TPO celebrates Boys in Blue


On Jan. 16, the Trinity Parent’s Organization held a luncheon for the Boys in Blue to give thanks to the members of the maintenance department. While monitoring air conditioning and flipping fuses may not be the first thing that comes to mind when thinking about the school, these tasks are an integral part of keeping Trinity Prep running. The Boys in Blue are and always have been just the men for the job.

“Trinity Parent’s Organization, recognizing the importance of the department and appreciating how helpful the department members are for the smooth operation of the school, prepare this special luncheon each year,” Headmaster Craig Maughan said.

The Miles Room was filled with lunchmeats, vegetables and cakes as the five Boys in Blue discussed recent work and made friendly conversation between posing for photos and videos. The added bonus of having some time off from work brightened multiple spirits. Lane Epps, Director of Parent Relations, briefly came in to thank them and take pictures.

Since Trinity was founded in 1968, the Boys in Blue have helped maintain the school. Originally one man was tasked with everything from mowing all the grass on campus to doing everyday tasks such as electric work. Eventually another staff member was added to ease the workload.

“When I first came to the school in 1993, we had two people in the department, one who handled all of the repairs and one who handled all of the grounds work,” Maughan said. “They were called the ‘Boys in Blue’ because they always wore blue work shirts.”

The team eventually grew to the five staff that make up the department today. Each Boy in Blue has a specific area of expertise.

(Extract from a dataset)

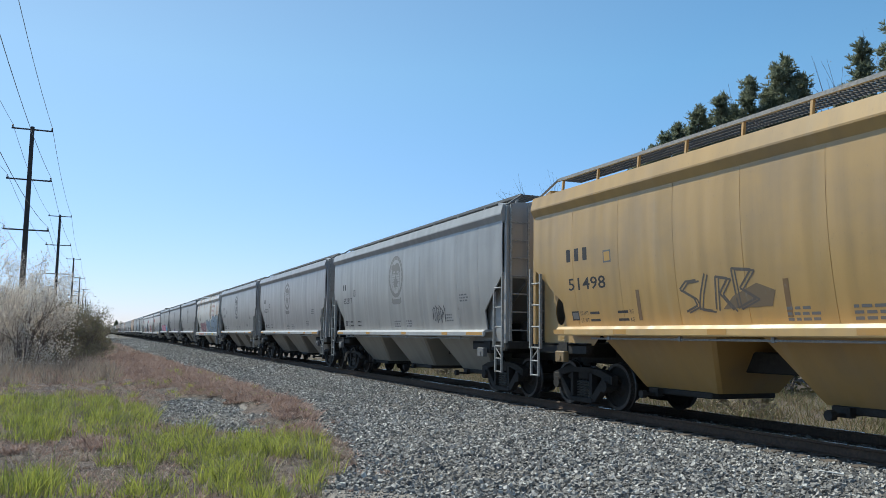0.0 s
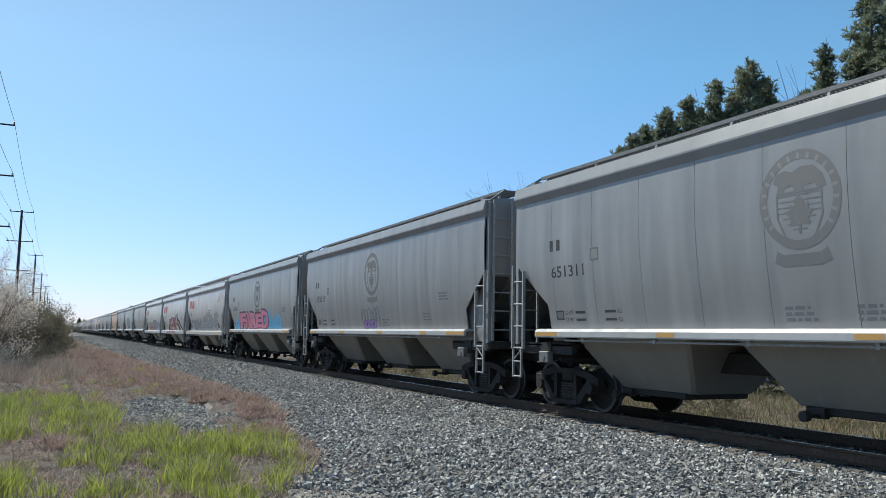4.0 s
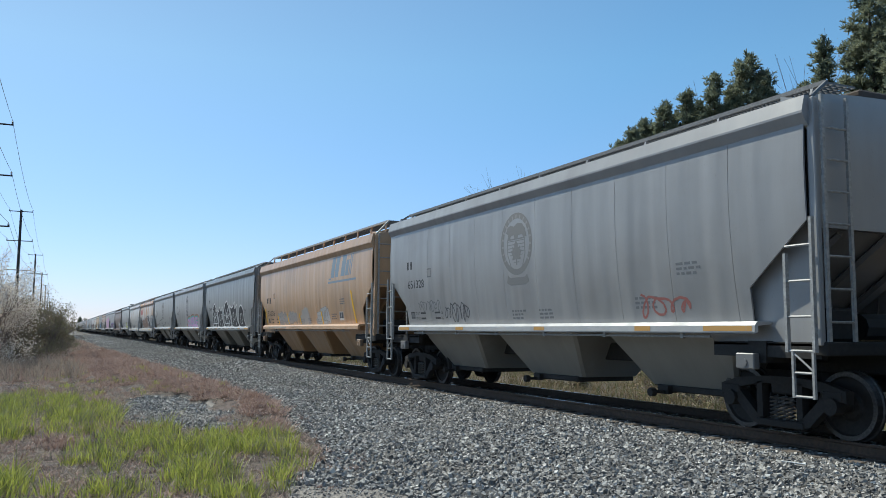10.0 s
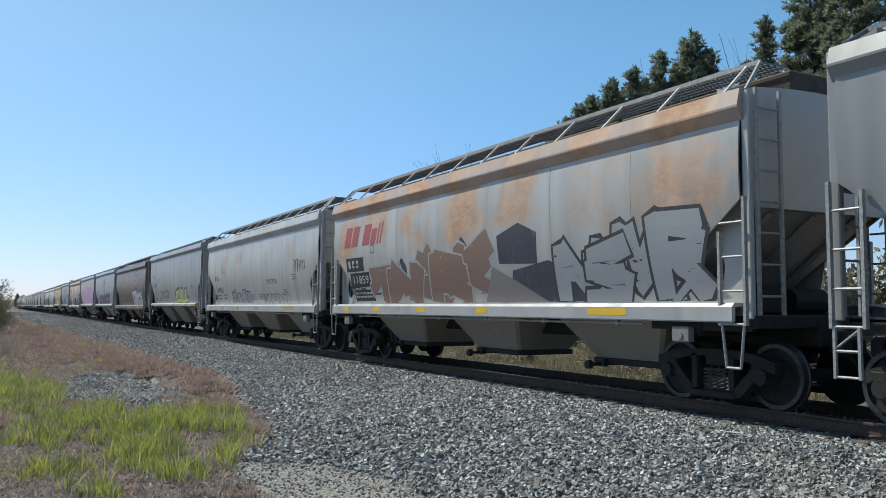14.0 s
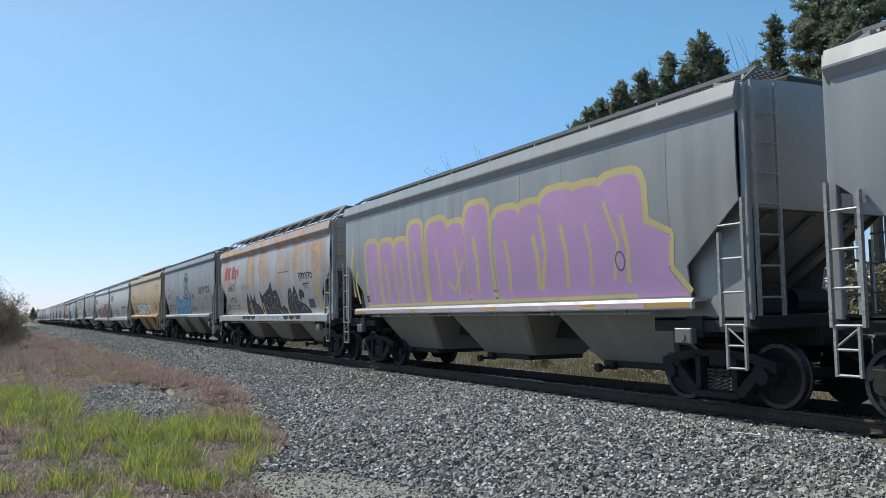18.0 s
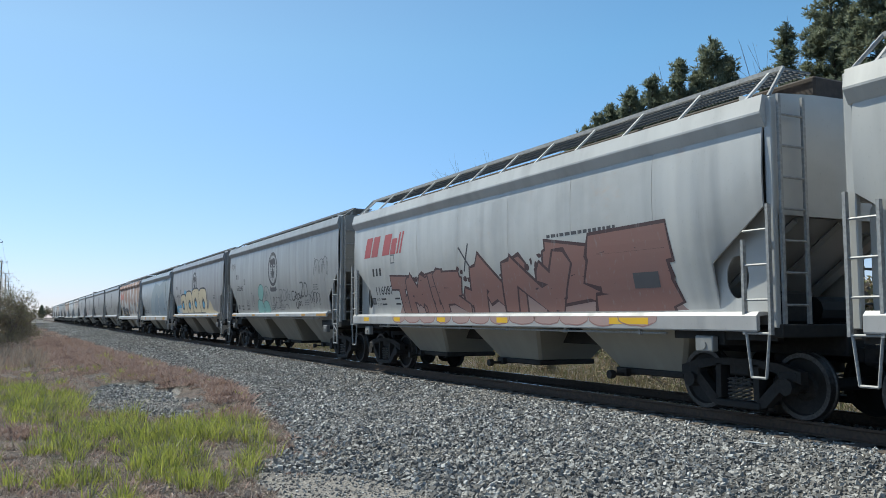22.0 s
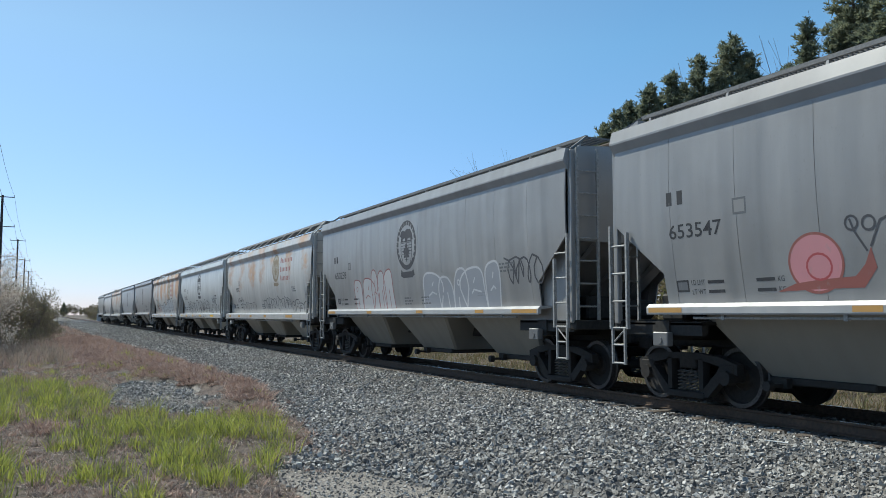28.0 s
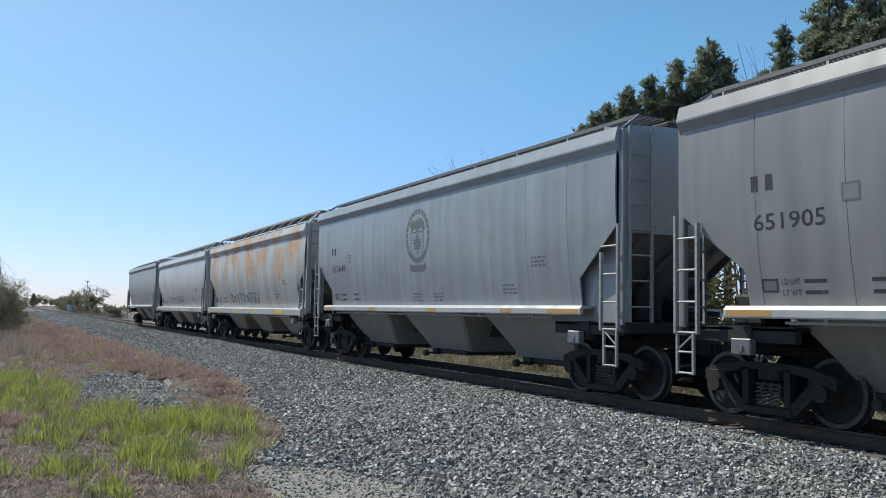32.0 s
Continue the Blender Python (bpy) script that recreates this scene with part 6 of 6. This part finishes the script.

Lou Garcia maintains the air conditioning, and he is department head for the maintainance staff. Justin Mahler serves as Trinity’s electrician, and Robert Selfridge specializes in carpentry.

In addition, John Milander does much of the grounds work, and Mitchell Shulich assists in priority jobs or wherever needed.

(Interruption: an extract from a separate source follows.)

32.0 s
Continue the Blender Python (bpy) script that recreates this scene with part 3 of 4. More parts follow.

Before coming to Trinity, Garcia worked at the National Cathedral in Washington, D.C. He was part of the maintenance staff that cared for the building.

This was no small job, as the National Cathedral is the sixth largest cathedral in the world. After moving to Florida, Garcia found an open position for the Boys in Blue.

Today, his role has expanded to make him head of the Maintenance Department. He is more involved with students, parents and teachers than ever. In addition, Garcia prioritizes what unfinished jobs need to get done from the previous days.

“[My favorite part of the job is] not knowing what’s going to happen on a day-to-day basis,” Garcia said. “While it could be a little scary, it keeps you honest and makes your job interesting.”

In the past, Garcia has had to fix flat tires for stranded students, jump-start stalled cars and rescue turtles.

“I love that we get a lot of time to spend outdoors, especially in Florida,” Selfridge said.

The Boys in Blue have also served an important role in the construction of the new Brokaw Hall. Although they aren’t wearing hardhats, they act as consultants to the construction company. If any questions arise about potential problems, such as the classroom layout or appliances and lighting, the Boys in Blue offer advice at weekly meetings.

The Boys in Blue have always shown that they provide a pivotal backbone for the advancement of the school.

Along with keeping Trinity Prep functioning, they provide a perfect example to students on how to be a great member of the Trinity family.